Tuesday, 8 February 2011

Flavour of the Month

Here's an extract from The Flavour Thesaurus by Niki Segnit:   

Avocado and Lime: Lee Hazlewood and Nancy Sinatra singing ‘Some Velvet Morning'.  At once beautiful together and distinctly separate, Lee the velvety note of avocado, Nancy the high-pitched lime that that cuts through the smoothness just when you’re getting too comfortable.

The association may largely be down to my having played the song over and over again, driving down Highway 1 in California on honeymoon. While others toast their future together over lightly grilled fish and flutes of champagne served on a lapping pontoon in the Indian Ocean, we stopped at striplit taquerías and ate burritos the size of shotputters’ forearms. Tender strips of grilled steak come rolled in a floury, slightly crisp tortillas packed with rice, beans, soured cream, mouth-watering, lime-laced guacamole and salsa so fiery you have to grab the sides of the little plastic service basket till your eyes stop streaming tears.

On the subject of guacamole, some say that leaving the avocado stone in will prevent discoloration. My view is that if the guacamole’s around long enough to find out, you’re not making it right.

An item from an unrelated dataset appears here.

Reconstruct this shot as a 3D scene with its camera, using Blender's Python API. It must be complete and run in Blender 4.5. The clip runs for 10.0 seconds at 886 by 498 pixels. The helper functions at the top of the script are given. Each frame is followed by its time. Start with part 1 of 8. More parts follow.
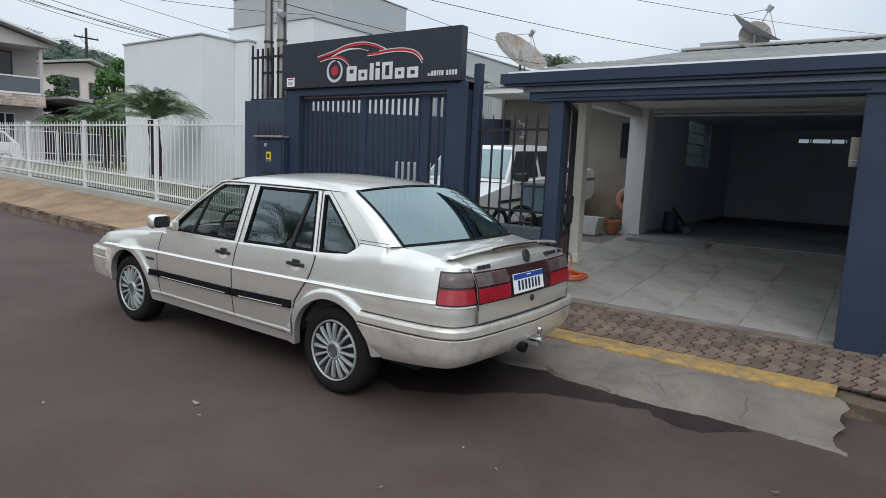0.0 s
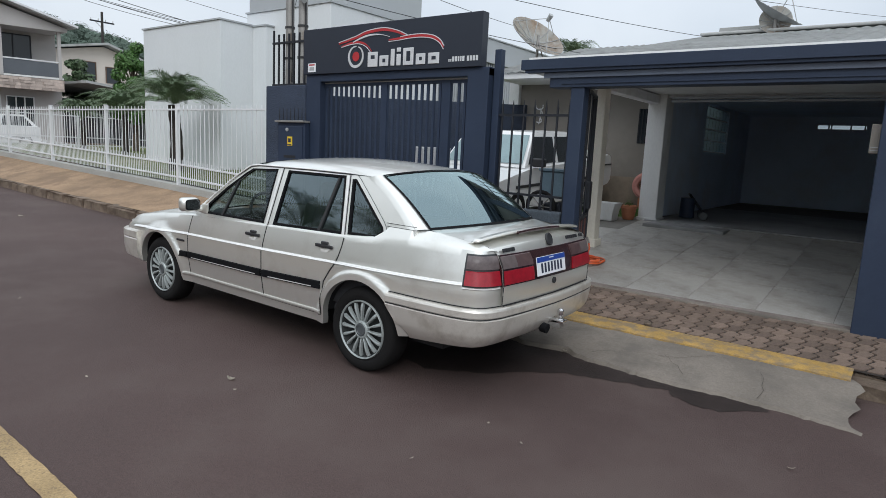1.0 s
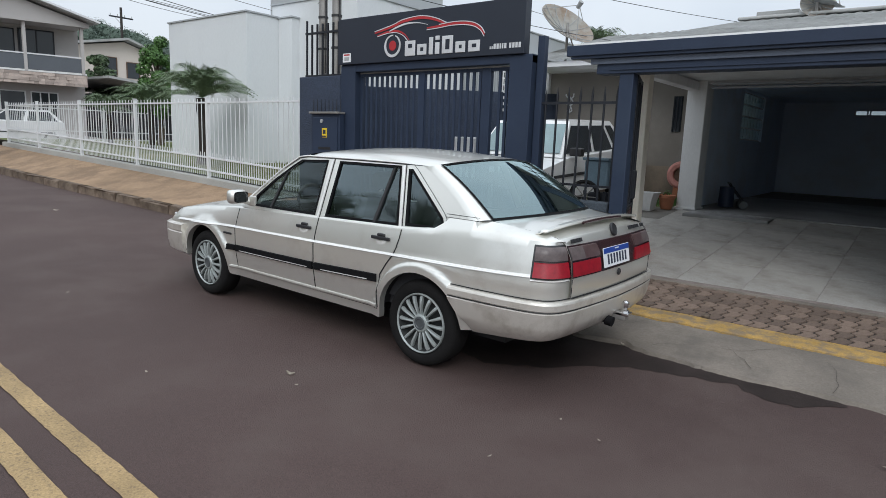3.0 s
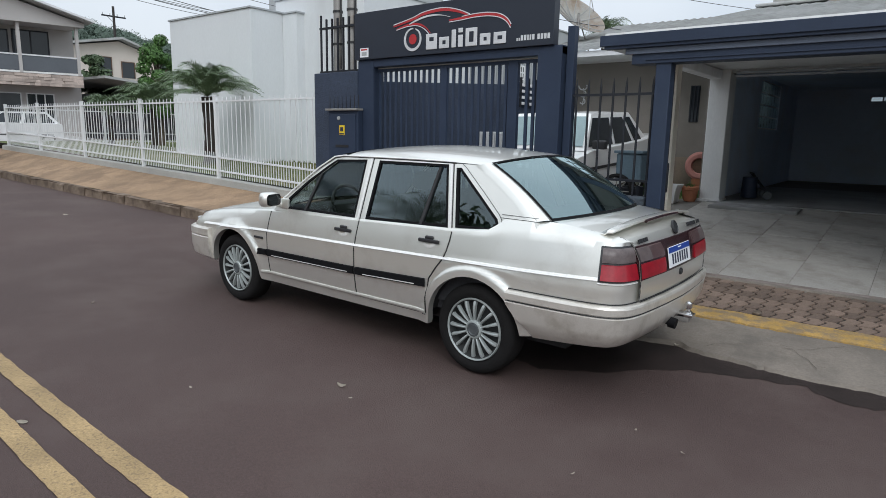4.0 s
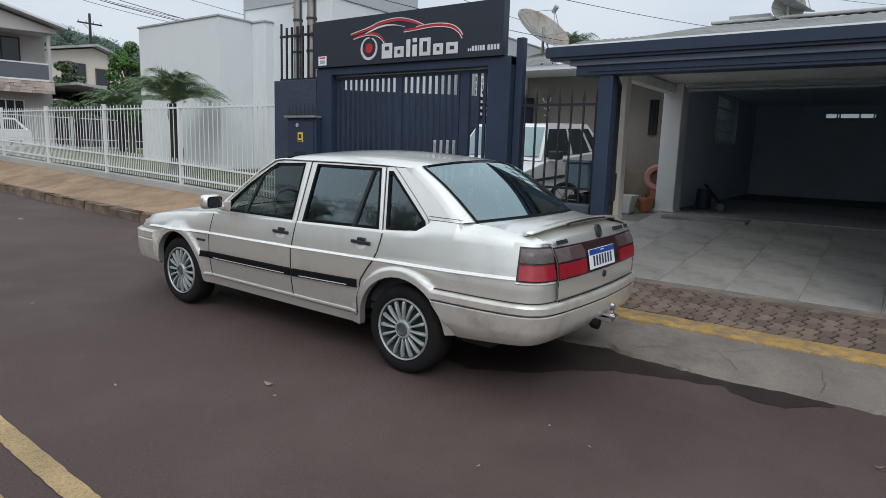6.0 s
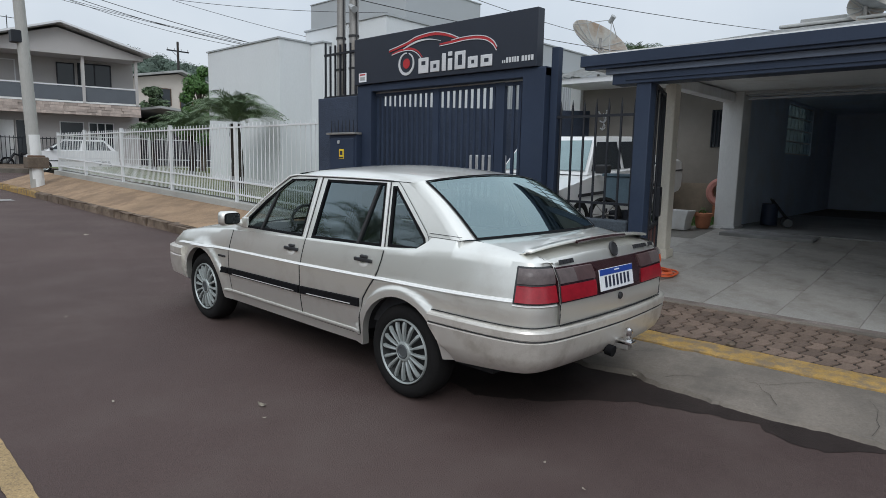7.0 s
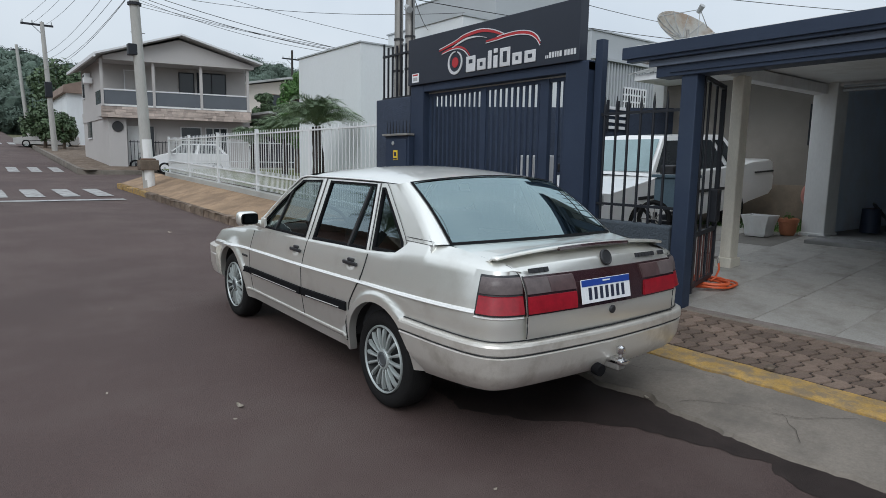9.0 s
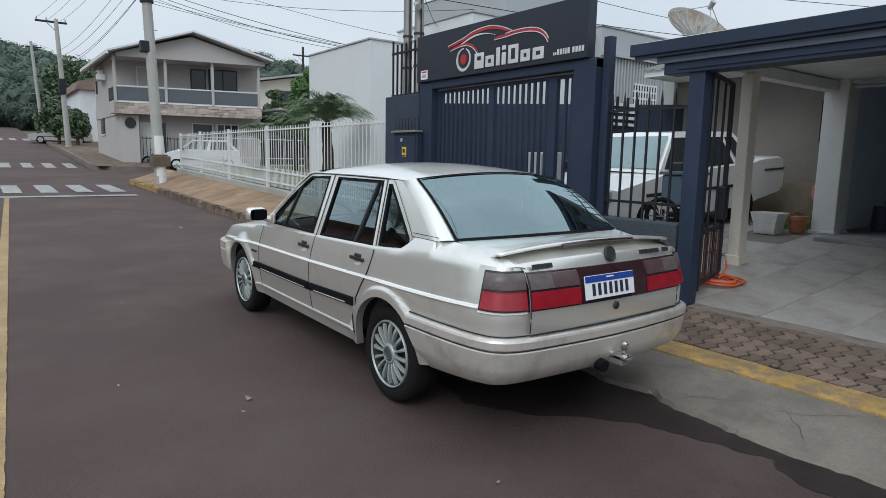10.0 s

Her rapturous description of a jumbo burrito reminds me how disgusting Tex-Mex food is. But isn't she fun to read?

Thursday, 3 February 2011

Letting the French back in

Here is a picture of the British landing from their boats before the battle of Quebec, on September 17th, 1759. The leaders on both sides, Wolfe and Montcalm, were killed. (There was another Battle of Quebec in December 1775, when the British and Canadian garrison drove off an American attack and ended the threat to the British control of Canada.)

But Canadians know all this, of course, and possibly a few Englishmen as well; that is not what this post is about.

In the English county of Kent there is a small town called Westerham (town square shown below). Winston Churchill and I used to live not far from there, though not in the same house or at the same time.

It was the birthplace of General Wolfe, so naturally local pubs, tea-rooms and, for all I know, public conveniences, proudly bear his name.

On the outskirts of the town there is a large house, converted some years ago into a very good restaurant. It was run by a large and fierce francophone Egyptian called Zarb. I like to think that it was not from chauvinism or to thumb his nose at the locals but in a spirit of respect and reconciliation that he called it Le Marquis de Montcalm.